* Begin *

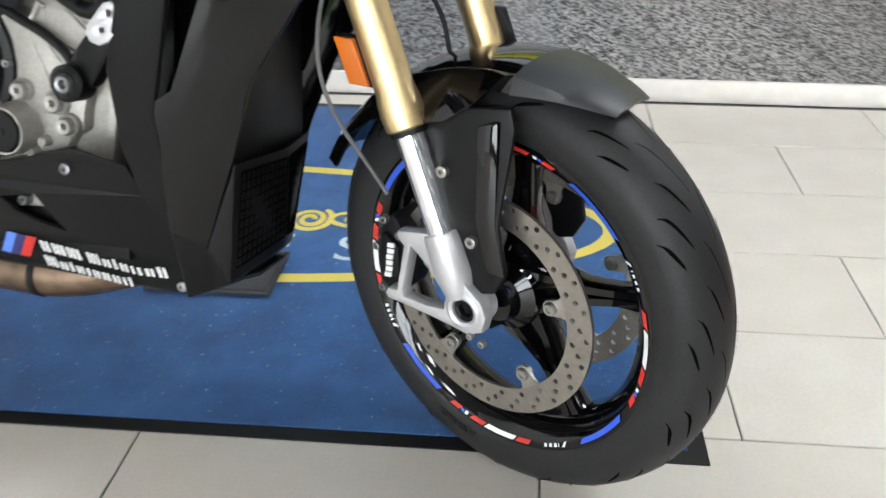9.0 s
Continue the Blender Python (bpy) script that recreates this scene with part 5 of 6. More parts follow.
part("bar_weight", tube([(0.054, -0.240, 1.102), (0.036, -0.250, 1.100), (0.032, -0.252, 1.100)], [0.021, 0.021, 0.015], 18), SATIN, bar)
part("bar_screw", shift(bolt(0.007, 0.004), 0.034, -0.262, 1.098), BRIGHT, bar)
G = [(0.039, -0.256, 1.093), (0.042, -0.256, 1.081), (0.059, -0.256, 1.056), (0.106, -0.243, 1.043), (0.161, -0.221, 1.035), (0.228, -0.189, 1.042), (0.255, -0.173, 1.079), (0.315, -0.142, 1.117),
     (0.279, -0.159, 1.118), (0.252, -0.175, 1.135), (0.229, -0.188, 1.152), (0.208, -0.199, 1.159), (0.192, -0.207, 1.147), (0.171, -0.216, 1.120), (0.150, -0.226, 1.086), (0.095, -0.246, 1.080), (0.067, -0.254, 1.088), (0.060, -0.256, 1.100),
     (0.066, -0.282, 1.079), (0.120, -0.279, 1.073), (0.175, -0.259, 1.077), (0.232, -0.228, 1.086), (0.262, -0.198, 1.099)]
GF = [(0, 1, 18, 16, 17), (1, 2, 18), (2, 3, 19, 18), (3, 4, 20, 19), (4, 5, 21, 20), (5, 6, 22, 21), (6, 7, 22), (18, 19, 15, 16), (19, 20, 14, 15), (20, 21, 12, 13, 14), (21, 10, 11, 12), (21, 22, 9, 10), (22, 7, 8, 9)]
gd = part("hand_guard", skin(G, GF, 0.010, 0.002, (0.3, 0.9, 0.1), 10), GUARDMAT, bar, "black plastic hand guard", 16)
part("guard_bolt", shift(bolt(0.008, 0.006), 0.284, -0.172, 1.095), WHITEALU, gd)
LM = Matrix.Translation((0.385, 0, 0)) @ Matrix.Rotation(radians(-39), 4, "Z") @ Matrix.Translation((-0.385, 0, 0))
lg = mirror(skin(G, GF, 0.010, 0.003, (0.3, 0.9, 0.1), 10))
bmesh.ops.transform(lg, matrix=LM, verts=lg.verts)
part("hand_guard", lg, GUARDMAT, bar, "", 16)
MIR = [(0.120, -0.403, 1.258), (0.124, -0.392, 1.288), (0.142, -0.375, 1.300), (0.170, -0.345, 1.298), (0.203, -0.305, 1.279), (0.221, -0.275, 1.257), (0.233, -0.259, 1.236), (0.202, -0.298, 1.238), (0.160, -0.350, 1.220), (0.137, -0.385, 1.224), (0.124, -0.400, 1.240), (0.154, -0.402, 1.269), (0.222, -0.300, 1.250)]


def mirror_head():
    """A teardrop shell with a crease along it."""
    return skin(MIR, [(0, 1, 11), (1, 2, 11), (2, 3, 12, 11), (3, 4, 12), (4, 5, 12), (5, 6, 12), (6, 7, 12), (7, 8, 11, 12), (8, 9, 11), (9, 10, 11), (10, 0, 11)], 0.035, 0.006, (-0.55, 0.6, 0.0), 14)


mr = part("mirror", mirror_head(), GUARDMAT, bar, "black rear-view mirror on a stem", 20)
part("mirror_neck", tube([(0.219, -0.276, 1.248), (0.229, -0.257, 1.238)], [0.013, 0.009], 14), GUARDMAT, mr)
part("mirror_stem", tube([(0.228, -0.257, 1.238), (0.236, -0.215, 1.222), (0.229, -0.165, 1.215), (0.228, -0.150, 1.205), (0.228, -0.145, 1.195)], [0.0065, 0.006, 0.006, 0.006, 0.006], 12, smooth=1), SATIN, mr)
part("mirror_base", tube([(0.228, -0.145, 1.205), (0.228, -0.1445, 1.203), (0.226, -0.138, 1.165), (0.226, -0.137, 1.160), (0.228, -0.135, 1.118)], [0.0075, 0.0085, 0.0110, 0.0120, 0.017], 16), DARK, mr)
part("tape_marker", skin([(0.212, -0.215, 1.270), (0.224, -0.215, 1.262), (0.236, -0.215, 1.236), (0.230, -0.215, 1.228), (0.222, -0.215, 1.245)], [(0, 1, 2, 3, 4)], 0.0015, 0.0004), GREEN, mr, "strip of bright green tape")
part("tape_loop", tube([(0.2345, -0.206, 1.2205), (0.2335, -0.200, 1.2198)], 0.0072, 14), GREEN, mr)
lm = mirror(mirror_head())
bmesh.ops.transform(lm, matrix=Matrix.Translation((-0.012, -0.08, 0.098)) @ LM, verts=lm.verts)
ml = part("mirror", lm, GUARDMAT, bar, "black rear-view mirror on a stem", 20)
part("mirror_stem", tube([(0.420, 0.235, 1.330), (0.408, 0.235, 1.313), (0.387, 0.239, 1.290), (0.385, 0.240, 1.275), (0.386, 0.240, 1.250)], 0.006, 12, smooth=1), SATIN, ml)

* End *

● Set exercise
Extract all lines from the data in which "with" is found.

● Full output
Continue the Blender Python (bpy) script that recreates this scene with part 5 of 6. More parts follow.
    """A teardrop shell with a crease along it."""